A topic of great interest to the modern historically minded Valentinian is the Valentinian eschatology. We have no surviving exact eschatological account that is not filled with lacunae or difficult to interpret. While there are certain conclusions we can draw from the Valentinian theological system, it is left open for the reader to investigate the texts themselves and theorize as to the philosophical implications.

The Valentinian tradition seems to have offered an alternative vision of Christian organization to the hierarchical church. Pagels’ The Gnostic Gospels discusses the Valentinian practice of refusing to distinguish amongst themselves between laity and clergy, instead practicing strict equality (including gender equality) and taking certain roles in church services only temporarily and according to the outcome of drawn lots. A plausible possible reason for this is the distinction drawn by Valentinians between 'the Demiurge' of the Kenoma often referred to as God by other Christians and the Father. The Valentinian image of the Father denies that he can be properly described as a judge, military commander, or other authority figure and instead should be thought of as a purely self-giving and generous Father. As a consequence of this view, the Valentinians thought of themselves (being children of the Father) as transcendent of clerical authority, which was understood to be only an instrument of the Demiurge – hence the severe theopolitical threat posed by the Valentinians to a Church hierarchy eager to affirm its own authority.

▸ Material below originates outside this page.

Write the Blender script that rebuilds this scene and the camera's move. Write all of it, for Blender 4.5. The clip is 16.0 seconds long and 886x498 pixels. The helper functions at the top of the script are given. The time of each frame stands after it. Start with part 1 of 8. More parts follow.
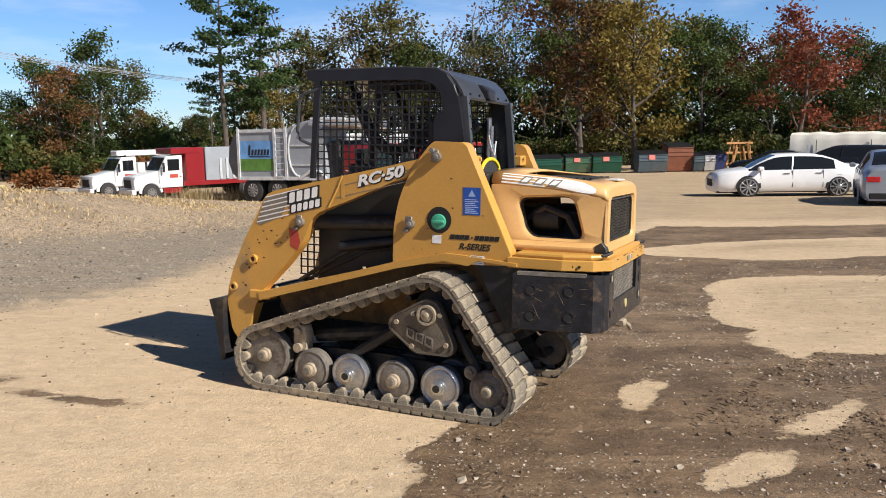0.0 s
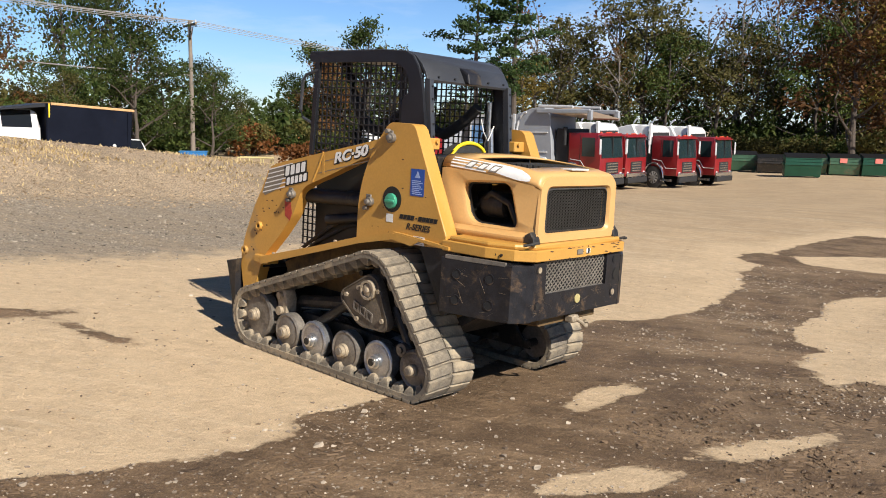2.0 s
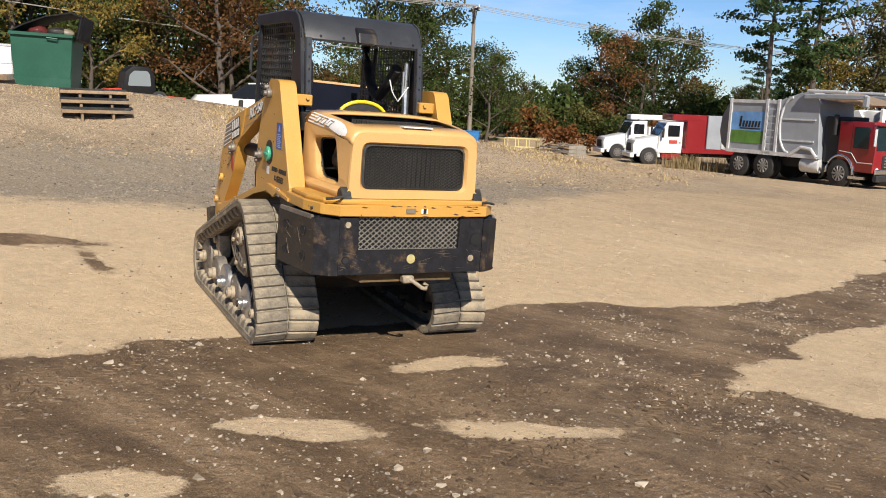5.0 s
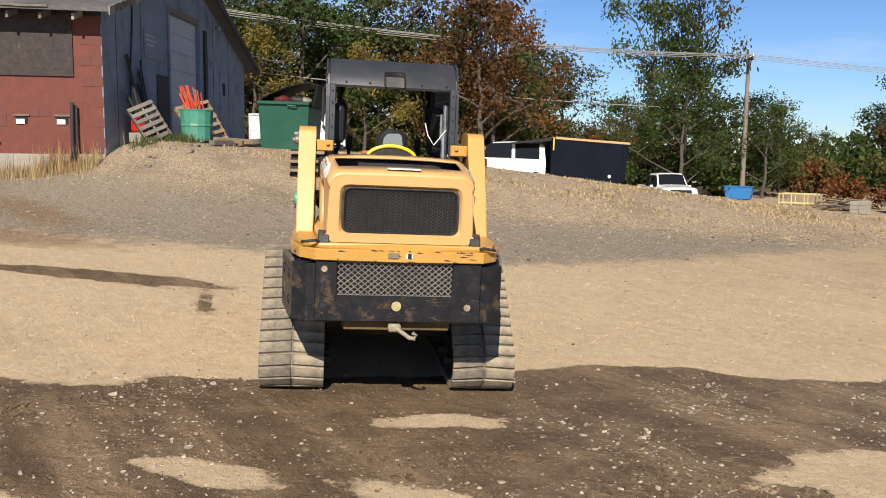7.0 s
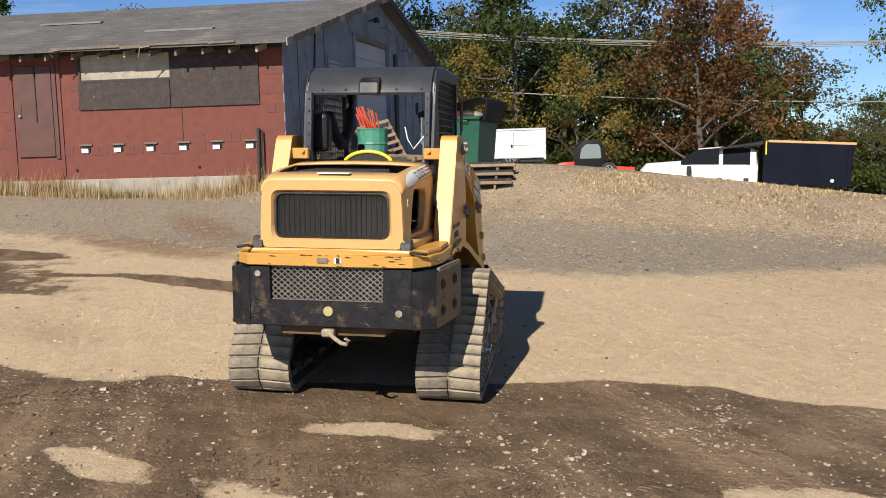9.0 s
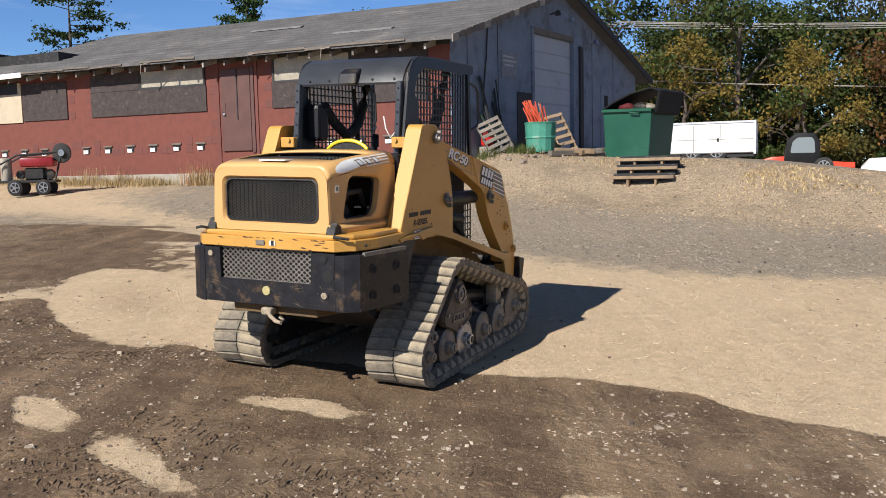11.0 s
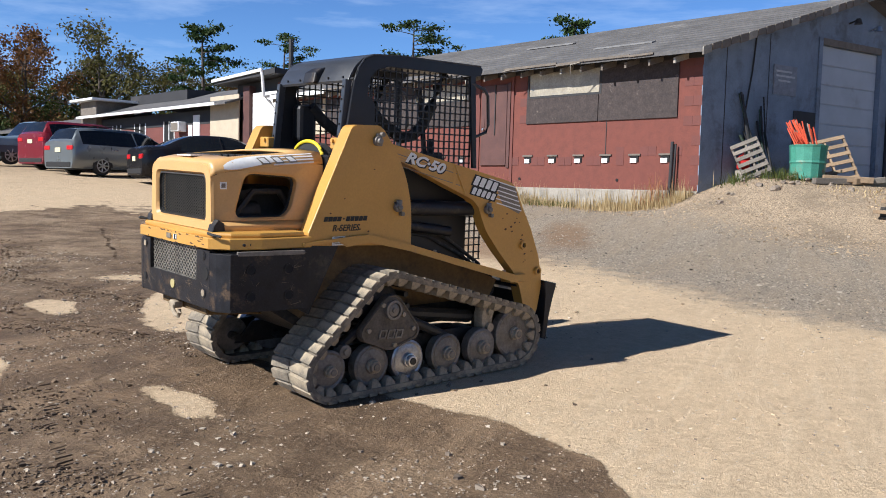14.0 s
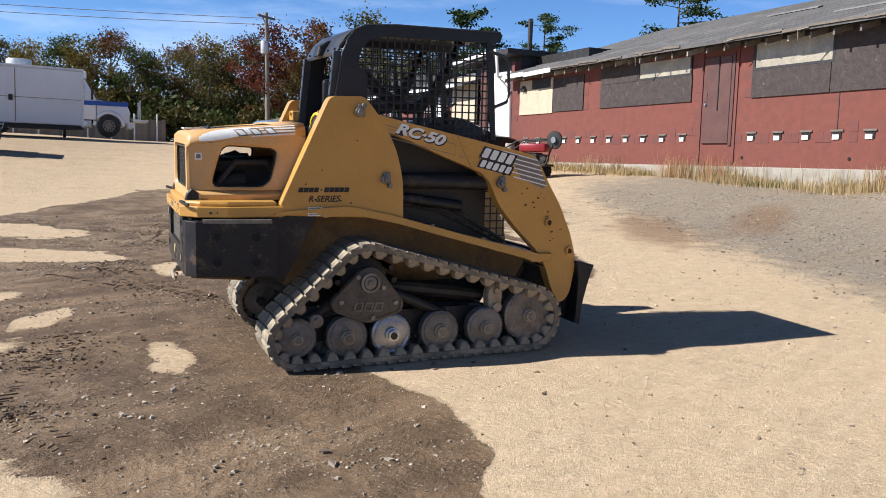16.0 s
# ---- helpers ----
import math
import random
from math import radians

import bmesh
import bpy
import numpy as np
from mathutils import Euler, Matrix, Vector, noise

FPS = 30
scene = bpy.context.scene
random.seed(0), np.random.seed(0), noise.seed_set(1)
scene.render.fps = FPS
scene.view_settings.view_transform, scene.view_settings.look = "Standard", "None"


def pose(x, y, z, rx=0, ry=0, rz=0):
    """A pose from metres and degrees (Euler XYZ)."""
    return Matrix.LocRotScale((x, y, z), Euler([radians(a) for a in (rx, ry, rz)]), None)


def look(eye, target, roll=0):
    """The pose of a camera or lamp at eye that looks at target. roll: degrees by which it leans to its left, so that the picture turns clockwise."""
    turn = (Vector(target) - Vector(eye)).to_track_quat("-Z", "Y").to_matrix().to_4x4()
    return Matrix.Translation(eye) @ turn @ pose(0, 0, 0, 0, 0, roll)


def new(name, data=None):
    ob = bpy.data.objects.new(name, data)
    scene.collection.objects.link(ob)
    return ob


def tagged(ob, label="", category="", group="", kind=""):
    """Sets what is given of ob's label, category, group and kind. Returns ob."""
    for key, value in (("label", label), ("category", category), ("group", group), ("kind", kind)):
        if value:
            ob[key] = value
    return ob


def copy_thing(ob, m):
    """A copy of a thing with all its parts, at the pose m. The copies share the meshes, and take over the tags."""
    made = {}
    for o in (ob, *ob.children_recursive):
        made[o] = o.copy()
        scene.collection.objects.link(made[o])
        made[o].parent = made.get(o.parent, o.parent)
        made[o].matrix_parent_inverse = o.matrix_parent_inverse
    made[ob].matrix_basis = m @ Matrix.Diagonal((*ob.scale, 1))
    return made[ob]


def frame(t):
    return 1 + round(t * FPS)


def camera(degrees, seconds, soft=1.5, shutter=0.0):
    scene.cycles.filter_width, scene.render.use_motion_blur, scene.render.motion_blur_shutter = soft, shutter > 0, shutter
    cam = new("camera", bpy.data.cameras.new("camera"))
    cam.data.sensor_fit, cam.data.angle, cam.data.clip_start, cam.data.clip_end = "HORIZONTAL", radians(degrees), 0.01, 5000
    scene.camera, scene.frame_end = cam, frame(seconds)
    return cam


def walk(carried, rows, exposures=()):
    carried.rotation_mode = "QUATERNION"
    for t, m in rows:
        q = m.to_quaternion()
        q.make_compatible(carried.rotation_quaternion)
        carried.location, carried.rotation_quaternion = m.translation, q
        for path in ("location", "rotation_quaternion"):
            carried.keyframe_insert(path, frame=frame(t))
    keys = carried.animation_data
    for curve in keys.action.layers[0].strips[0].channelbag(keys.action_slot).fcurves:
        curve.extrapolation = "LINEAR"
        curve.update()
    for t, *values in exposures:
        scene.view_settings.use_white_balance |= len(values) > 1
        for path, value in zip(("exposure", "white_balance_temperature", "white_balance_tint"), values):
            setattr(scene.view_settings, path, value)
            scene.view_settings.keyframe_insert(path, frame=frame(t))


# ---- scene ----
cam = camera(55.2, 16.0, 0.95)
PATH = [
    (0, (0.0, 0.001, 1.538), (-0.002, 1.982, 1.263), -1.1),
    (0.5, (0.495, -0.01, 1.533), (0.303, 1.958, 1.234), -1.0),
    (1, (0.949, 0.024, 1.509), (0.597, 1.965, 1.18), -0.7),
    (1.5, (1.385, 0.176, 1.502), (0.881, 2.085, 1.182), -0.3),
    (2, (1.848, 0.207, 1.5), (1.24, 2.089, 1.199), 1.0),
    (2.5, (2.256, 0.346, 1.492), (1.557, 2.195, 1.187), 1.2),
    (3, (2.637, 0.594, 1.487), (1.841, 2.4, 1.163), 0.6),
    (3.2, (2.814, 0.621, 1.482), (1.985, 2.409, 1.143), 0.8),
    (5.3, (4.376, 1.659, 1.403), (3.07, 3.138, 1.076), 1.9),
    (5.5, (4.453, 1.808, 1.408), (3.092, 3.24, 1.101), 1.6),
    (6, (4.748, 2.152, 1.377), (3.245, 3.438, 1.086), 0.5),
    (6.5, (5.024, 2.451, 1.374), (3.418, 3.612, 1.098), 0.8),
    (7, (5.118, 2.876, 1.335), (3.434, 3.928, 1.103), 0.6),
    (7.5, (5.361, 3.243, 1.305), (3.583, 4.133, 1.089), -0.0),
    (8, (5.489, 3.604, 1.272), (3.64, 4.332, 1.053), 0.8),
    (8.5, (5.565, 4.056, 1.247), (3.68, 4.687, 1.026), -0.1),
    (8.7, (5.604, 4.231, 1.247), (3.704, 4.821, 1.038), -0.8),
    (10.8, (5.965, 6.034, 1.187), (3.974, 6.076, 0.998), -1.3),
    (11, (5.931, 6.188, 1.158), (3.94, 6.156, 0.969), -1.3),
    (11.5, (5.779, 6.598, 1.167), (3.8, 6.37, 0.982), -1.4),
    (12, (5.703, 7.035, 1.143), (3.749, 6.652, 0.959), -1.3),
    (12.5, (5.574, 7.425, 1.12), (3.649, 6.913, 0.942), 0.1),
    (13, (5.33, 7.818, 1.12), (3.433, 7.207, 0.957), 0.6),
    (13.5, (5.195, 8.224, 1.099), (3.334, 7.509, 0.95), 1.3),
    (14, (4.943, 8.547, 1.07), (3.125, 7.726, 0.93), 1.6),
    (14.5, (4.649, 8.905, 1.075), (2.915, 7.92, 0.928), 0.8),
    (15, (4.423, 9.292, 1.084), (2.8, 8.138, 0.9), 1.9),
    (15.5, (4.133, 9.619, 1.051), (2.598, 8.352, 0.854), 2.8),
    (16, (3.808, 9.942, 1.066), (2.359, 8.579, 0.863), 1.8),
]
walk(cam, [(t, look(eye, target, roll)) for t, eye, target, roll in PATH],
     exposures=[(0, 0.58, 6050, 10), (3, 0.52, 6250, 10), (8.5, 0.42, 6200, 10), (11, 0.48, 5880, 10), (12.5, 0.53, 5700, 10), (14, 0.64, 5600, 10), (16, 0.73, 5700, 10)])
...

The Valentinian tradition as it survives for us today is best found in the words of the ancient Valentinians themselves in the relevant Nag Hammadi texts, particularly (in the opinion of this author) texts such as, for example, the Gospel of Truth, the Secret Book of James, the Tripartite Tractate, and the Treatise on the Resurrection - see our Ancient Gnostic Scriptures page. While there is valuable information to be gained from the descriptions of heresy-hunters (such as the above note on Valentinian egalitarianism), we should be careful to privilege the words of actual ancient Valentinians over the words of those who persecuted them.